The most glaring lapse, which Turkey’s president first raised publicly Wednesday, appeared to be Belgian officials’ inaction on a Turkish request in June that Belgium take custody of Ibrahim El Bakraoui, who had been arrested in Turkey as a suspected terrorist for trying to enter Syria.
Bakraoui, who had spent time in a Belgian prison for attempted robbery and shooting at a police officer, was one of two brothers identified as being among the three suicide bombers in Brussels.
When Belgium did not act on the notification, Turkish officials said, they deported Bakraoui to the Netherlands at his request.
The other suicide bombers were identified as Bakraoui’s brother, Khalid, and Najim Laachraoui.
It remains unclear why Belgian officials did not order Bakraoui reincarcerated, since his mere presence in Turkey appeared to have violated terms of his release from prison.
The Justice Department of the Netherlands confirmed Thursday that Bakraoui had been sent to Amsterdam from Istanbul on July 14, the same day it had been informed by Turkey’s Foreign Ministry in a “very urgent’’ notification message, but that the message did not explain the nature of the urgency and raised no alarms about him.
The connections between the deadly attacks are pointing investigators and terrorism experts toward the conclusion that there is a large network of trained attackers that leads back to Syria but is rooted in Europe as well.
“There seems to be more and more evidence that there are links between French commandos who had a role in Paris and Belgians who targeted the airport and the Maelbeek metro station,’’ said Didier Leroy, a researcher on jihadi networks at the Belgian Royal Military Academy and Brussels University.
“Definitely there are other attacks to be feared and other individuals will emerge,’’ he said.
Both the Paris and Brussels assailants appeared to have shared a bomb-maker, Laachraoui, 24, a Belgian of Moroccan descent, the second suicide bomber at the Brussels Airport. The Belgian prosecutor’s office has not confirmed his death, saying “it is too early to say,’’ but European intelligence officials said he was dead.
The Brussels attacks came less than a week after police in Belgium captured Salah Abdeslam, believed to be the sole surviving participant in the Paris attacks in November that killed 130 people.
Investigators have since linked him to some of the Brussels bombers. His lawyer, Sven Mary, told reporters at a court hearing in Brussels Thursday that Abdeslam wanted to be extradited to France, reversing his earlier position.
Abdeslam was Europe’s most-wanted man until he was arrested Friday in a raid in Molenbeek, the Brussels neighborhood where he grew up.

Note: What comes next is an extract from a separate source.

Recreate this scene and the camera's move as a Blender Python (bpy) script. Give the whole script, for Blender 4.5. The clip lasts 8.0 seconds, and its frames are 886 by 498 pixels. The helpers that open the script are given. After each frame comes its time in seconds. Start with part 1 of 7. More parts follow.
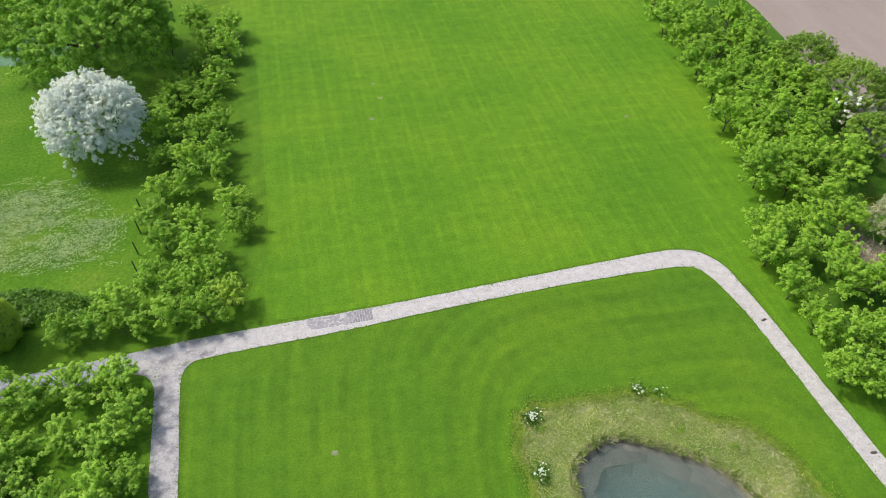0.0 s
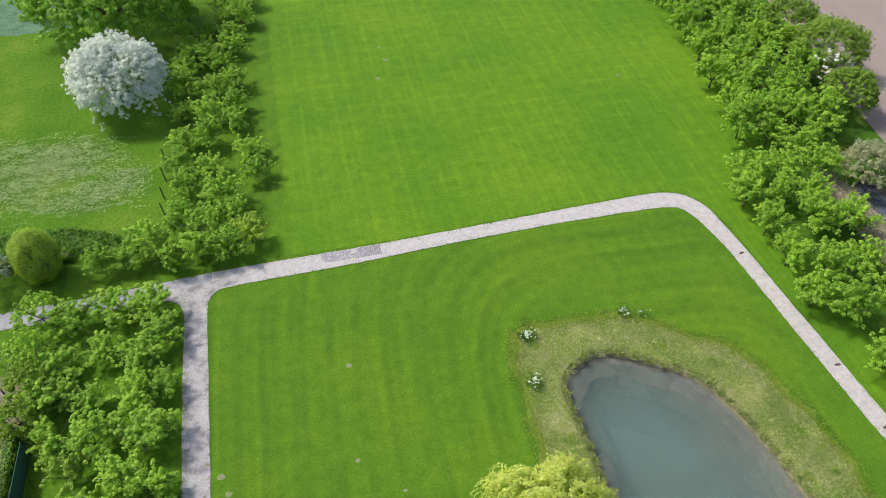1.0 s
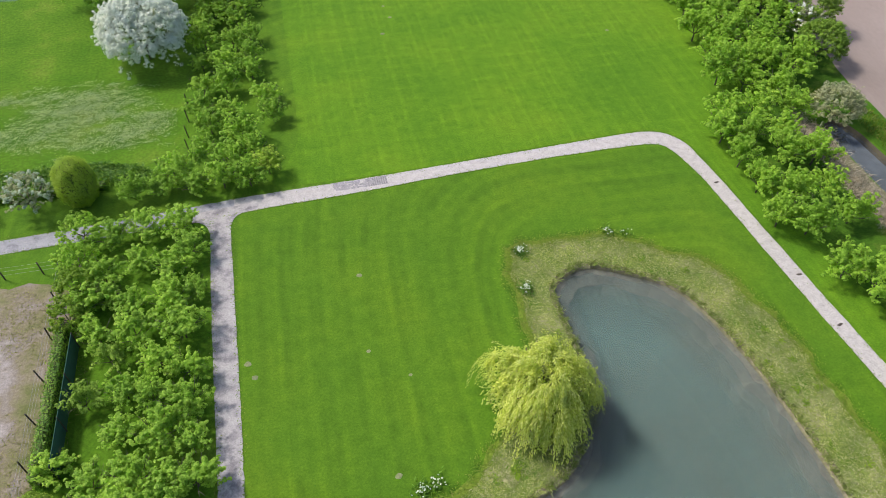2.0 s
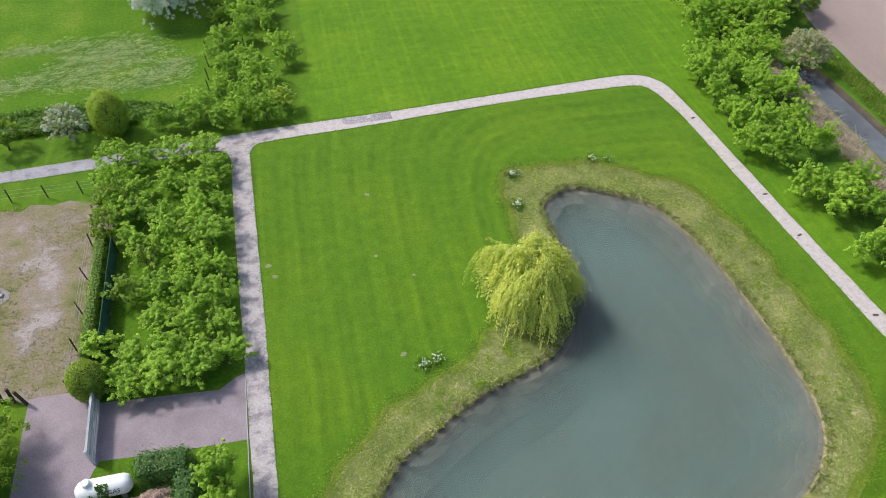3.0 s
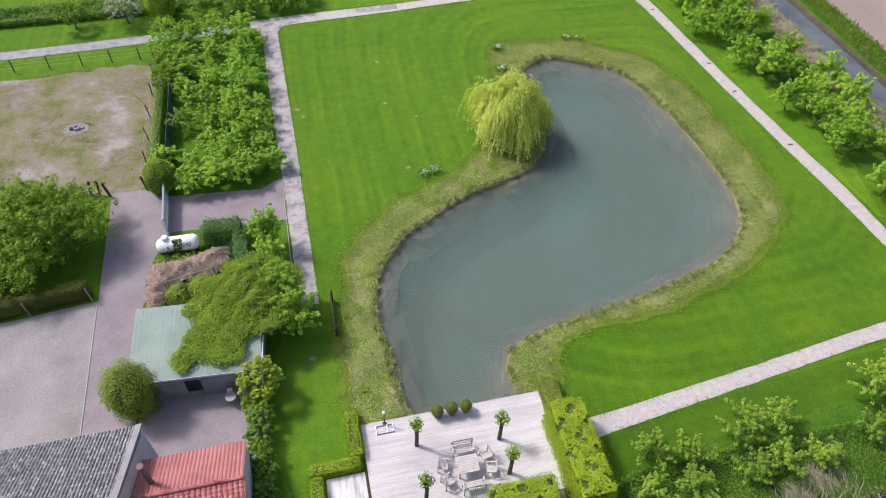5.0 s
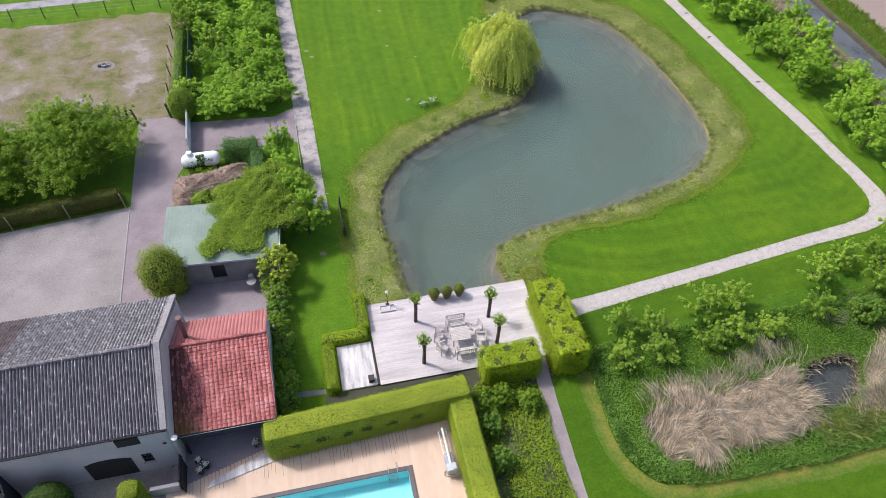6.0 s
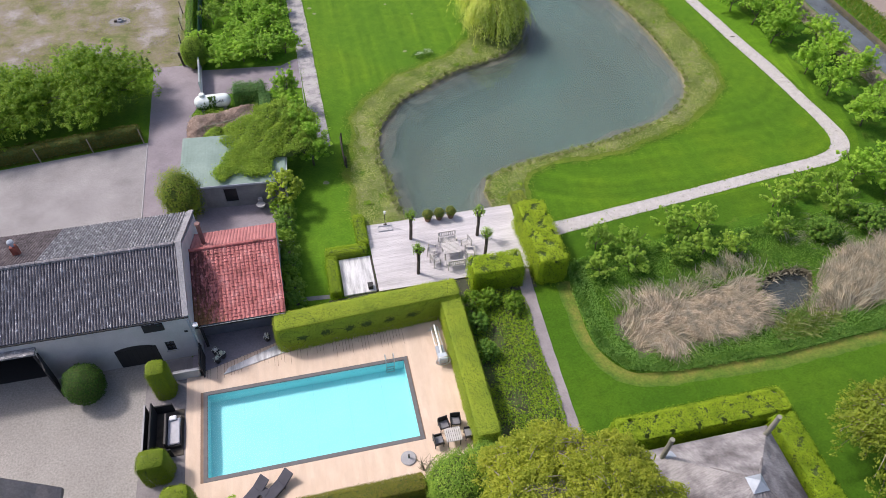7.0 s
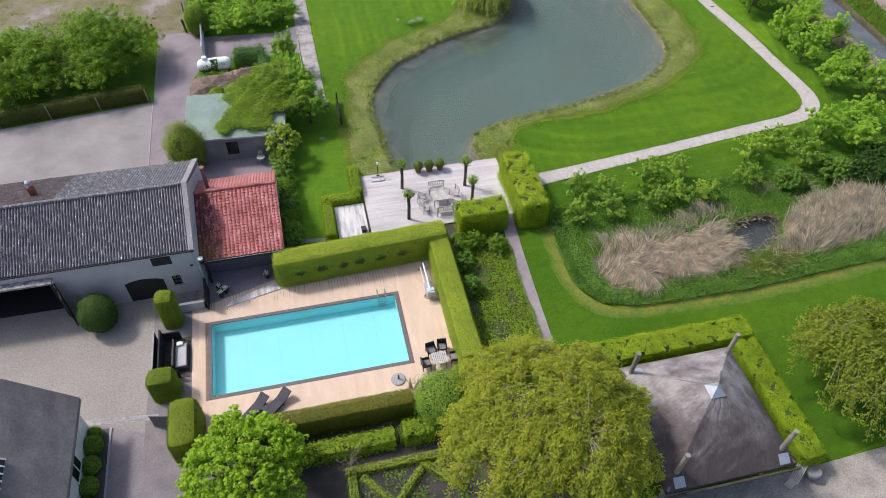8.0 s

Asked why Abdeslam had changed his mind, Mary said that his client understood “the case here is just a small piece,’’ and that he wanted to “explain himself in France.’’ Abdeslam has not spoken to investigators since the bombings in Brussels.
Asked what his client had said about the attacks, Mary replied, “He didn’t say, because he didn’t know it.’’ Asked whether Abdeslam had reacted to the attacks, Mary responded, “He had no reaction.’’
The federal prosecutor in Belgium said Thursday that a day earlier, investigators had searched the homes of the Bakraoui brothers. He also said that an arrest warrant had been issued for Khalid El Bakraoui on Dec. 11 by the judge investigating the Paris attacks.
“I wouldn’t want him to clam up,’’ Mary said. “His clamming up would make us face other Zaventems and other Bataclans.’’ He was referring to the Belgian airport that was bombed and to the Paris concert hall where 90 people were killed by gunmen on Nov. 13.